Leave out the pictures and copy everything else below exactly.

= Collected data =
- - - - - - -

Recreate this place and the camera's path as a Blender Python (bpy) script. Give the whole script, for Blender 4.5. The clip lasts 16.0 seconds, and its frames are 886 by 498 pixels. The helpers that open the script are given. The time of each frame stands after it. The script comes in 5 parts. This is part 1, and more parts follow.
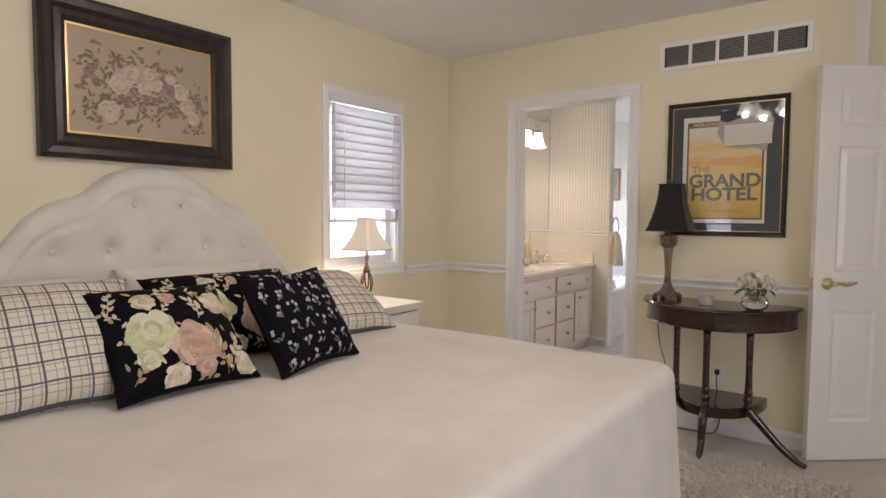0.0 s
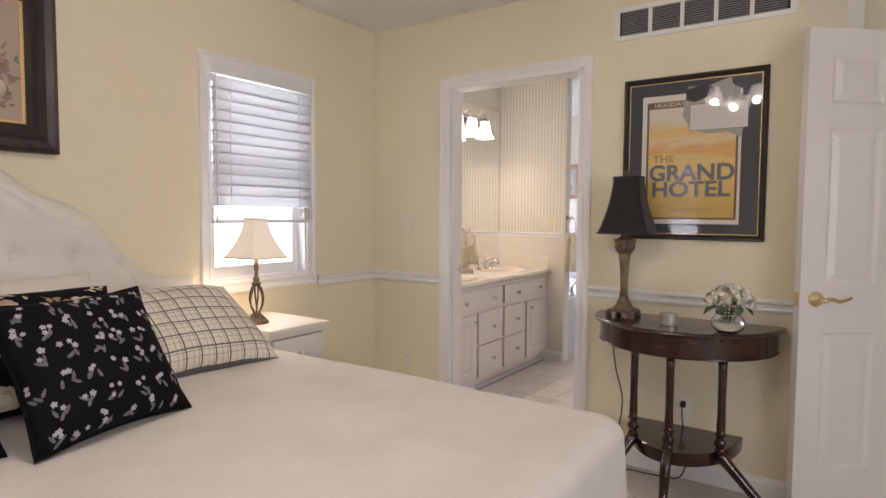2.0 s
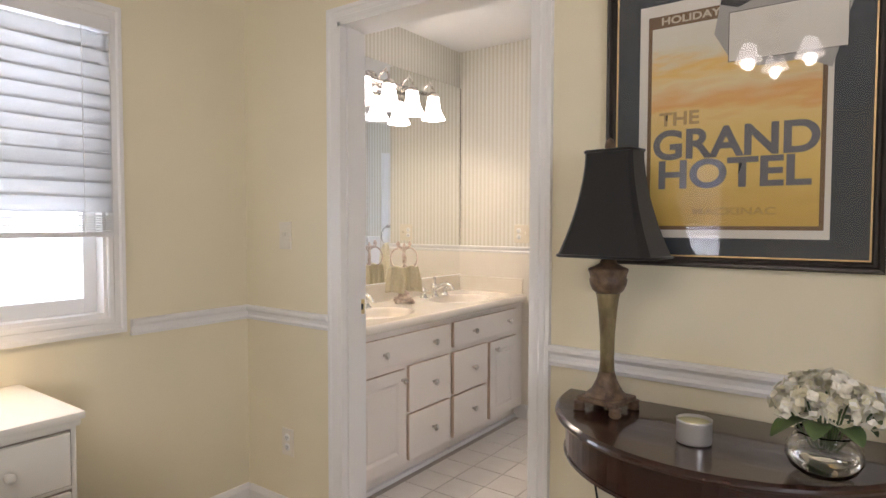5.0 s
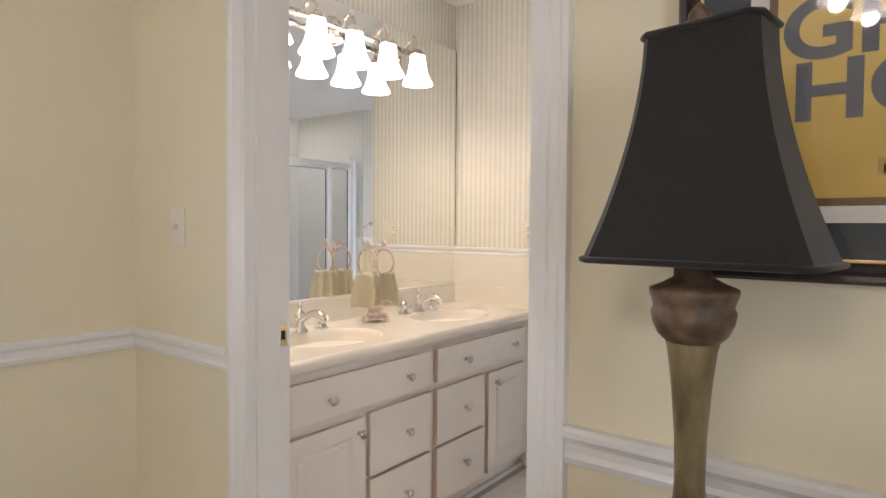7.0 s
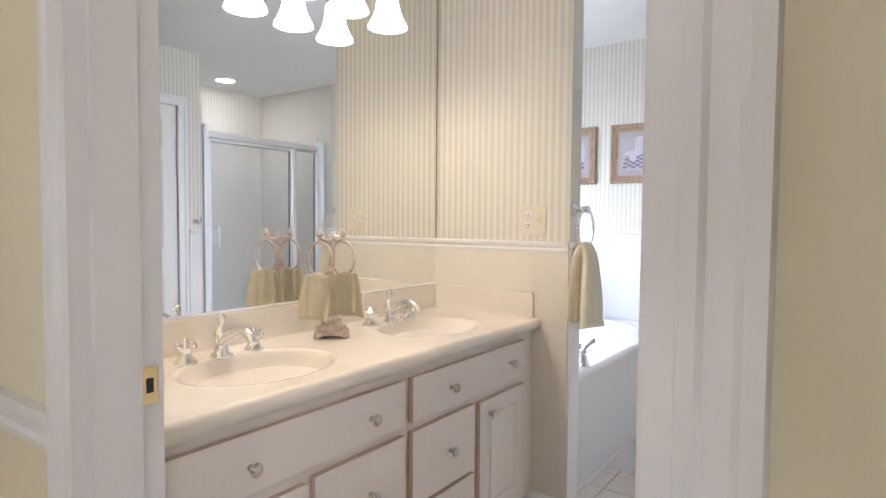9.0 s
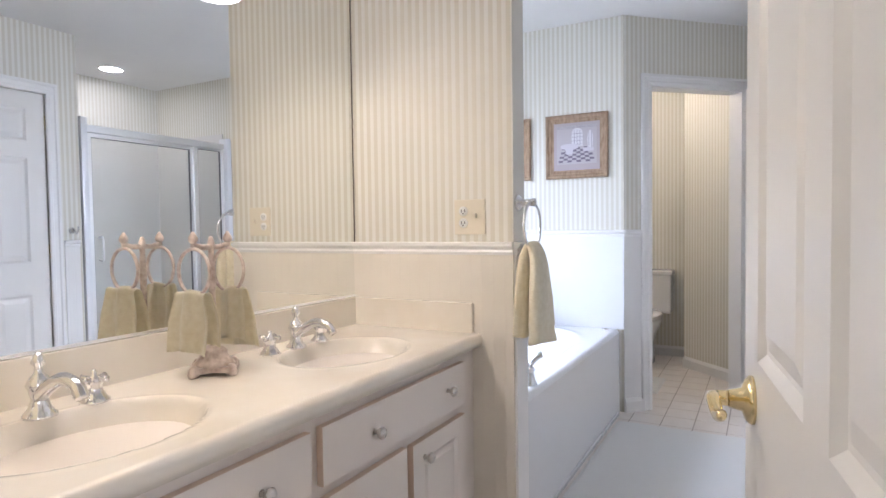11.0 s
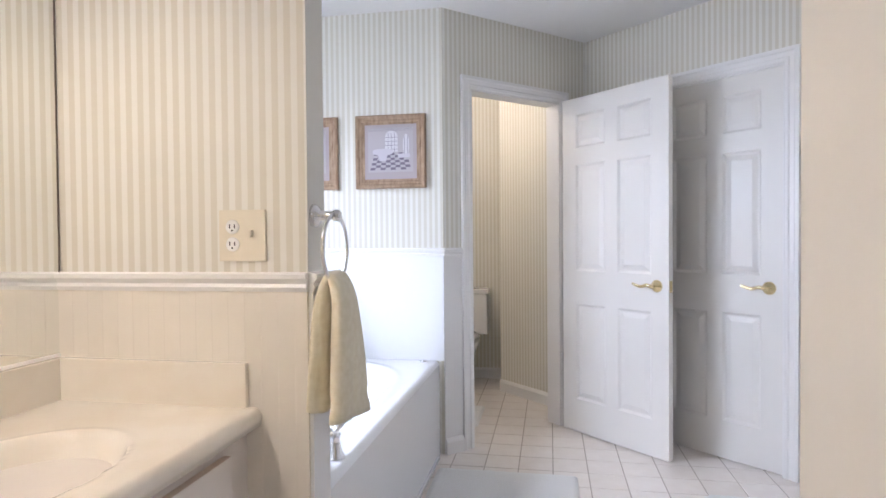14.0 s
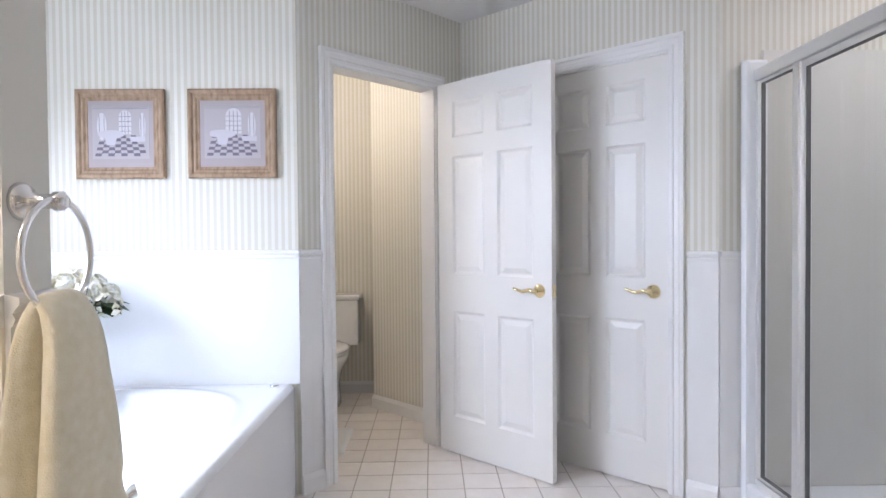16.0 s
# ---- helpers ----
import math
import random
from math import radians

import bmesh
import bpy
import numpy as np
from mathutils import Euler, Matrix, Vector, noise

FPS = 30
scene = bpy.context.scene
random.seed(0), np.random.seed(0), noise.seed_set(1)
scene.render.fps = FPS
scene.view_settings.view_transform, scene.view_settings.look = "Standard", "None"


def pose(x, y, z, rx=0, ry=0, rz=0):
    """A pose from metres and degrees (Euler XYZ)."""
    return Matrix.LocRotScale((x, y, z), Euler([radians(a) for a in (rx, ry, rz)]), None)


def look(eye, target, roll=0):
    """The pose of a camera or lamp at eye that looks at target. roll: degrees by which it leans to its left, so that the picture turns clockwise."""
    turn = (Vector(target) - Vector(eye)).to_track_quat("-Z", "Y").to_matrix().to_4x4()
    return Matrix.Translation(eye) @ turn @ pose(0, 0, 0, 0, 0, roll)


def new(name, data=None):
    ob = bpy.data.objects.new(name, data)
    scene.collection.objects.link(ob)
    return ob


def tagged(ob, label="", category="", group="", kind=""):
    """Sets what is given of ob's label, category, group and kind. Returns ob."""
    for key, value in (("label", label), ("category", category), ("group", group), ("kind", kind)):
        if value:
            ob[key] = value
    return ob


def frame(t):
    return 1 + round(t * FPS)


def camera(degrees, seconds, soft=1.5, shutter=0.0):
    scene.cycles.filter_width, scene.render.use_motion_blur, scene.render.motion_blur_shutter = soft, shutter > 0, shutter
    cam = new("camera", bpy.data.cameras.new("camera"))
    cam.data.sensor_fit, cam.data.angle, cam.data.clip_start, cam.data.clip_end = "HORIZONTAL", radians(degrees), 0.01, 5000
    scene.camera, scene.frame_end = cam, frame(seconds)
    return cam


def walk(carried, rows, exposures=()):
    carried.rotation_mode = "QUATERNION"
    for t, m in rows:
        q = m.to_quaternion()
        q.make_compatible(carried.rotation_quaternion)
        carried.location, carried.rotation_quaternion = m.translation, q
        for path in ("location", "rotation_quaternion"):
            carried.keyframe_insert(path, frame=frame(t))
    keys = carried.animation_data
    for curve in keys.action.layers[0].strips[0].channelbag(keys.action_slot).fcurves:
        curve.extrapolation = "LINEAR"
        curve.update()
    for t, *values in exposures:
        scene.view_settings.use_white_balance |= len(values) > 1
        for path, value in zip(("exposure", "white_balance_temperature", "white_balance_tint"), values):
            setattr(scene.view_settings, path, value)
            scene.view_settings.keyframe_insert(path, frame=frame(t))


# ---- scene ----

- - - - - - -

= Answer in full =
Recreate this place and the camera's path as a Blender Python (bpy) script. Give the whole script, for Blender 4.5. The clip lasts 16.0 seconds, and its frames are 886 by 498 pixels. The helpers that open the script are given. The time of each frame stands after it. The script comes in 5 parts. This is part 1, and more parts follow.
0.0 s
2.0 s
5.0 s
7.0 s
9.0 s
11.0 s
14.0 s
16.0 s
# ---- helpers ----
import math
import random
from math import radians

import bmesh
import bpy
import numpy as np
from mathutils import Euler, Matrix, Vector, noise

FPS = 30
scene = bpy.context.scene
random.seed(0), np.random.seed(0), noise.seed_set(1)
scene.render.fps = FPS
scene.view_settings.view_transform, scene.view_settings.look = "Standard", "None"


def pose(x, y, z, rx=0, ry=0, rz=0):
    """A pose from metres and degrees (Euler XYZ)."""
    return Matrix.LocRotScale((x, y, z), Euler([radians(a) for a in (rx, ry, rz)]), None)


def look(eye, target, roll=0):
    """The pose of a camera or lamp at eye that looks at target. roll: degrees by which it leans to its left, so that the picture turns clockwise."""
    turn = (Vector(target) - Vector(eye)).to_track_quat("-Z", "Y").to_matrix().to_4x4()
    return Matrix.Translation(eye) @ turn @ pose(0, 0, 0, 0, 0, roll)


def new(name, data=None):
    ob = bpy.data.objects.new(name, data)
    scene.collection.objects.link(ob)
    return ob


def tagged(ob, label="", category="", group="", kind=""):
    """Sets what is given of ob's label, category, group and kind. Returns ob."""
    for key, value in (("label", label), ("category", category), ("group", group), ("kind", kind)):
        if value:
            ob[key] = value
    return ob


def frame(t):
    return 1 + round(t * FPS)


def camera(degrees, seconds, soft=1.5, shutter=0.0):
    scene.cycles.filter_width, scene.render.use_motion_blur, scene.render.motion_blur_shutter = soft, shutter > 0, shutter
    cam = new("camera", bpy.data.cameras.new("camera"))
    cam.data.sensor_fit, cam.data.angle, cam.data.clip_start, cam.data.clip_end = "HORIZONTAL", radians(degrees), 0.01, 5000
    scene.camera, scene.frame_end = cam, frame(seconds)
    return cam


def walk(carried, rows, exposures=()):
    carried.rotation_mode = "QUATERNION"
    for t, m in rows:
        q = m.to_quaternion()
        q.make_compatible(carried.rotation_quaternion)
        carried.location, carried.rotation_quaternion = m.translation, q
        for path in ("location", "rotation_quaternion"):
            carried.keyframe_insert(path, frame=frame(t))
    keys = carried.animation_data
    for curve in keys.action.layers[0].strips[0].channelbag(keys.action_slot).fcurves:
        curve.extrapolation = "LINEAR"
        curve.update()
    for t, *values in exposures:
        scene.view_settings.use_white_balance |= len(values) > 1
        for path, value in zip(("exposure", "white_balance_temperature", "white_balance_tint"), values):
            setattr(scene.view_settings, path, value)
            scene.view_settings.keyframe_insert(path, frame=frame(t))


# ---- scene ----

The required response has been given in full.